Our road to model interpretation

What changed in these 3 iterations? Our wish did not change, so it is all about implementation details.

Event bus

As an event-driven application, we rely heavily on event buses. And during conception, we started by using Simple Queue Service (SQS) for all our eventing. The dilemma with SQS in combination with lambda is the polling nature that is used for the queue subscriptions. This means that there will be calls to SQS even when there is no traffic to your application. And those calls are not free, and one of the things we aim for is minimizing idle cost. And you can imagine if the application matures, and the number of event handlers increases the cost will go up. To mitigate this we moved our event bus implementation from SQS to SNS (Simple Notification Service, think topics), this solved our predicament partially. The thing is, not every subscriber is interested in every event. And a rule of thumb in minimizing cost for serverless designs is, don't invoke functions if you are not interested in the result. And that is why we changed our event bus implementation yet again to use EventBridge. With EventBridge, we can do content-based filtering on the infrastructure level, amongst other things. It does shift complexity from our application logic to our infrastructure, but with serverless, you can't separate code from infra anyway.

GraphQL API

We made a choice fairly early on to use a GraphQL API as the gateway to our application, in a future post I will elaborate on why. The one-line summary "we think it has a good fit with our ideas about modeling".
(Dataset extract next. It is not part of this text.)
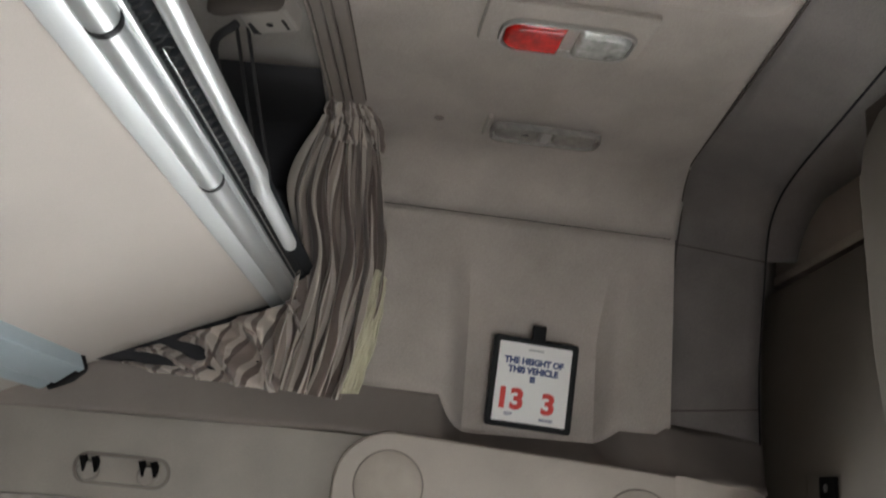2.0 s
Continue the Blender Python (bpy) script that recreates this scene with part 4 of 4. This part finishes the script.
# microphone plug and its cable
plug = thing("microphone_plug", "worn nickel screw-on microphone plug with a black cable", "plug", place=(0.425, 1.55, 1.447))
socket = C @ Vector((-0.0365, -0.0300, 0.002))
along = Vector((-0.16, -1.0, -0.20)).normalized()
pm = axes(socket, along.orthogonal(), along.cross(along.orthogonal()))
if (pm.to_3x3() @ Vector((0, 0, 1))).dot(along) < 0:
    pm = axes(socket, along.cross(along.orthogonal()), along.orthogonal())
pm = pm @ Matrix.Diagonal((0.92, 0.92, 0.88, 1))
child("collar", lathe(bmesh.new(), [(0.0090, 0.0), (0.0094, 0.002), (0.0094, 0.007), (0.0088, 0.0082), (0.0082, 0.0088), (0.0086, 0.010), (0.0086, 0.014), (0.0076, 0.0155)], pm, 26), CHROME, plug)
child("sleeve", lathe(bmesh.new(), [(0.0074, 0.015), (0.0074, 0.018), (0.0064, 0.020), (0.0062, 0.025), (0.0052, 0.0265), (0.0048, 0.029)], pm, 22), CHROME, plug)
tip = socket + along * 0.0238
bm = bmesh.new()
tube(bm, smooth_line([socket + along * 0.022, tip + Vector((0.000, -0.005, -0.004)), tip + Vector((0.003, -0.010, -0.013)), tip + Vector((0.006, -0.014, -0.025)), tip + Vector((0.009, -0.017, -0.042)), tip + Vector((0.014, -0.020, -0.075)), tip + Vector((0.026, -0.022, -0.15)), tip + Vector((0.06, -0.020, -0.26))], 8), 0.0032, 10)
child("cable", bm, GAP, plug, "black cable")
bm = bmesh.new()
rbox(bm, -0.0045, 0.0045, -0.009, -0.003, 0.022, 0.033, pm, 0.0015)
child("clamp", bm, CHROME, plug)

# ---- hand microphone on the right of the console ----
mic = thing("hand_microphone", "black hand microphone with a silver rim, hanging at the console", "microphone", place=(0.70, 1.53, 1.50))
MI = axes((0.7020, 1.553, 1.4965), (0.96, 0.10, -0.26), (0.27, -0.06, 0.96)) @ Matrix.Diagonal((0.93, 0.93, 1, 1))
body = rrect(-0.0350, -0.0480, 0.042, 0.058, (0.010, 0.012, 0.012, 0.012), 6)
bm = bmesh.new()
prism(bm, body, -0.021, 0.0, MI, 0.0038)
child("shell", bm, MICBLACK, mic)
bm = bmesh.new()
ring(bm, rrect(-0.0352, -0.0256, 0.038, 0.052, (0.012, 0.01, 0.01, 0.01), 7), rrect(-0.0284, -0.0166, 0.031, 0.046, (0.007, 0.006, 0.006, 0.006), 7), -0.002, 0.0085, MI, 0.0045)
child("front_rim", bm, MICRIM, mic, "bright silver front rim")
bm = bmesh.new()
prism(bm, rrect(-0.0284, -0.0166, 0.031, 0.046, 0.006, 6), -0.004, 0.0025, MI, 0.001)
child("front", bm, MICBLACK, mic)
child("badge", one_box(-0.0226, 0.004, -0.0108, 0.0018, 0.002, 0.0033, MI, 0.0004), PAPER, mic, "white badge")
bm = bmesh.new()
tube(bm, [MI @ Vector((x, y, 0.0034)) for x, y in circle_line(-0.0168, -0.0042, 0.0028)], 0.0004, 6)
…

Developers love frameworks, most of us anyway, and in the early days of our conception efforts, we used the Appolo framework. This framework plays nice with Lambda/NodeJS. It has some learning curve, but no bad word about it. At some point, we switch programming languages, and so we also selected another framework. We landed on Graphene, and most of the semantic experience gained with Appolo was transferable. But, we switched again, and this has nothing to do with missing features, bugs, or what else. Both are valid choices to build GraphQL interfaces and I would use them again... when I need to build a traditional server application. The reason why we migrated from "doing it in code" has to do with cold-starts. The GraphQL gateway is the single point in our application that has a direct user experience bound to it. Therefore speedy responses are a key concern for this component, and the fastest response I got during my limited setup was 150~200ms. When I encountered a cold start, the performance degraded to a full 3 seconds! And there are mechanisms to minimize cold starts with e.g provisioning. But this comes with a price tag, and it is no guarantee because as a startup we anticipate "infrequent-loads".
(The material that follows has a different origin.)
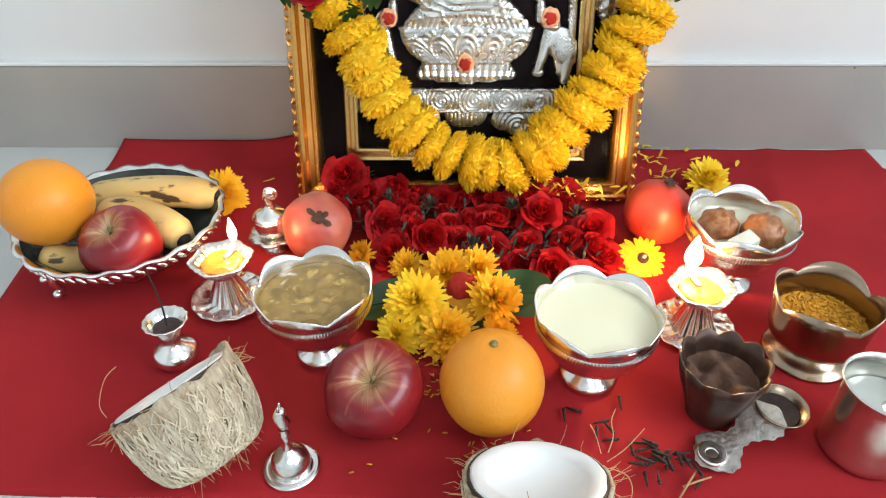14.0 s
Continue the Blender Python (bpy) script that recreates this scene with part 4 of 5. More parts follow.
# oil lamps
def oil_lamp(place, spin, flame_way, power, tall=1.0, wide=1.0):
    lamp = thing("oil_lamp", "small silver oil lamp with petalled cup, lit wick and spiral-fluted dish", "oil lamp", pose(*place), "pair of lamps")
    dish = [(0.0, 0.0), (0.0275, 0.0), (0.0305, 0.002), (0.0325, 0.0052), (0.0318, 0.0062), (0.0290, 0.0046), (0.024, 0.0042), (0.017, 0.0055), (0.0125, 0.0090), (0.0, 0.0100)]
    bm = lathe(dish, 120, lambda a, k, r, z: (r, z + (0.0011 * math.sin(14 * a + r * 260) if 4 <= k <= 7 else 0)))
    part("dish", bm, M["silver"], lamp)
    stem = [(0.0165, 0.0052), (0.0140, 0.0105), (0.0105, 0.0190), (0.0078, 0.0270), (0.0072, 0.0310), (0.0095, 0.0330), (0.0, 0.0335)]
    part("fluted_stem", lathe(stem, 72, lambda a, k, r, z: (r * (1 + (0.12 * abs(math.sin(6 * a)) if k < 5 else 0)), z)), M["silver"], lamp)
    cup_prof = [(0.0, 0.0310), (0.0085, 0.0315), (0.0155, 0.0350), (0.0205, 0.0400), (0.0238, 0.0440), (0.0250, 0.0450), (0.0240, 0.0457), (0.0190, 0.0436), (0.0168, 0.0412), (0.0120, 0.0390), (0.0, 0.0380)]
    part("lamp_cup", lathe(cup_prof, 120, lambda a, k, r, z: (r * (1 + (0.10 * (abs(math.cos(3 * (a - radians(spin)))) ** 3 - 0.3) + 0.02 * math.sin(24 * a) if 3 <= k <= 8 else 0)), z + (0.0012 * abs(math.cos(3 * (a - radians(spin)))) if 4 <= k <= 6 else 0))), M["silver"], lamp)
    oil = surface("oil", 0.0166, 0.0424, M["oil"], lamp, "yellow ghee", 0.0016, 160, 48, 16)
    fx, fy = 0.0165 * math.cos(radians(flame_way)), 0.0165 * math.sin(radians(flame_way))
    wick = part("wick", tube([(0.2 * fx, 0.2 * fy, 0.0430), (0.6 * fx, 0.6 * fy, 0.0445), (0.95 * fx, 0.95 * fy, 0.0490), (fx, fy, 0.0535)], [0.0022, 0.0022, 0.0018, 0.0010], 8), M["cotton"], lamp, "twisted cotton wick")
    part("burnt_tip", blob(0.0013, 10, 8, (1, 1, 1.6)), M["ash"], wick, "", pose(fx, fy, 0.0530))
    fl = part("flame", lathe([(0.0, -0.002), (0.0018, -0.0006), (0.0029, 0.0030), (0.0028, 0.0068), (0.0017, 0.0120), (0.0007, 0.0160), (0.0, 0.0180)], 20), M["flame"], lamp, "small yellow flame", pose(fx, fy, 0.0550) @ Matrix.Diagonal((wide, wide, tall, 1)))
    fl.visible_shadow = False
    flame_light((place[0] + fx, place[1] + fy, place[2] + 0.062), power)


oil_lamp((-0.1965, -0.2860, CLOTH), 20, 60, 0.22, 1.15, 1.25)
oil_lamp((0.1840, -0.317, CLOTH), 50, 112, 0.92, 1.5, 2.3)

# vermilion box with a bird on its lid
box = thing("vermilion_box", "small silver lidded pot with a bird finial on a petalled saucer", "pot", pose(-0.1745, -0.2115, CLOTH))
part("saucer", lathe([(0.0, 0.0), (0.0120, 0.0), (0.0130, 0.002), (0.009, 0.006), (0.0075, 0.010), (0.014, 0.013), (0.0205, 0.0165), (0.0200, 0.0178), (0.012, 0.0158), (0.0, 0.0150)], 72,
     lambda a, k, r, z: (r * (1 + (0.14 * abs(math.sin(3 * a)) if 5 <= k <= 7 else 0)), z)), M["silver"], box)
part("pot", lathe([(0.0, 0.014), (0.008, 0.015), (0.0135, 0.021), (0.0155, 0.028), (0.0150, 0.0330), (0.0160, 0.0345), (0.0160, 0.0360), (0.0, 0.0360)], 48), M["silver"], box)
part("lid", lathe([(0.0160, 0.0363), (0.0152, 0.0385), (0.0105, 0.0420), (0.0050, 0.0440), (0.0035, 0.0465), (0.0, 0.0470)], 48), M["silver"], box)
bird = tube([(0.004, -0.001, 0.045), (0.001, 0, 0.0500), (-0.001, 0, 0.0555), (0.001, 0, 0.0610), (0.0045, 0, 0.0620), (0.0065, 0, 0.0590)], [0.0028, 0.0034, 0.0030, 0.0036, 0.0034, 0.0012], 12)
bmesh.ops.create_uvsphere(bird, u_segments=14, v_segments=10, radius=1, matrix=Matrix.Translation((0.0038, 0, 0.0605)) @ Matrix.Diagonal((0.0068, 0.0022, 0.0068, 1)))
part("bird_finial", bird, M["silver"], box, "tiny silver bird finial")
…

We migrated our GraphQL gateway to AWS AppSync, which is essentially a managed GraphQL service. Why didn't we use this from the start? Well in my humble opinion, the learning curve is quite steep. And the truth is, one year ago we had not enough knowledge about cloud formation, GraphQL, and the AWS environment in general, to comprehend how to configure AppSync. But now we do.

Draftsman Modeling Language

In our first iterations, we used JSON in combination with JSON schemas as our Draftsman Modeling Language (DML) we didn't put much effort into asking why, it just felt right... Until it didn't anymore, once the models became bigger they became unreadable. And although it is not meant to be read, it just doesn't feel right to stick with this decision. Therefore, for iteration 4 of the generator, we will flesh out an XML version for our Draftsman Modeling Language.

Python all the way

We switched programming language, but I think I wrote enough about this topic.

Where we stand now

I like the idea "work is like a hill" you have the uphill part, during this phase we talk in uncertainty. We ask questions, "could we do this? How would it work? Is it possible to do ...?" Once you get over the hill, we start speaking in actions, "we implement this and that, and we integrate X and Y". And at the moment, we just peeked over the top of the hill. We know what we are aiming for and we have an idea how to get there. It is not a matter of "could we do it" but more "how much time and effort are we willing to spend on this", which features are necessary for our MVP, and which features get left behind?

Updated HLD

So here is our latest High-Level Design for our Minimal Viable Product, as you can see we made Events a first-class citizen in this design. We also made a very clear distinction between reading and writing in our application, optimizing the command part for consistency and the query part for performance.

Direction

I find a roadmap too heavy a word because we make it up as we go. But we do have a direction we are following.

With the phrase eat your own dog food in mind, we intend to model the back-end for Tracepaper (our modeling studio) in Draftsman Modeling Language this enables us to validate our concepts before we even have to build the visual layer, cool right?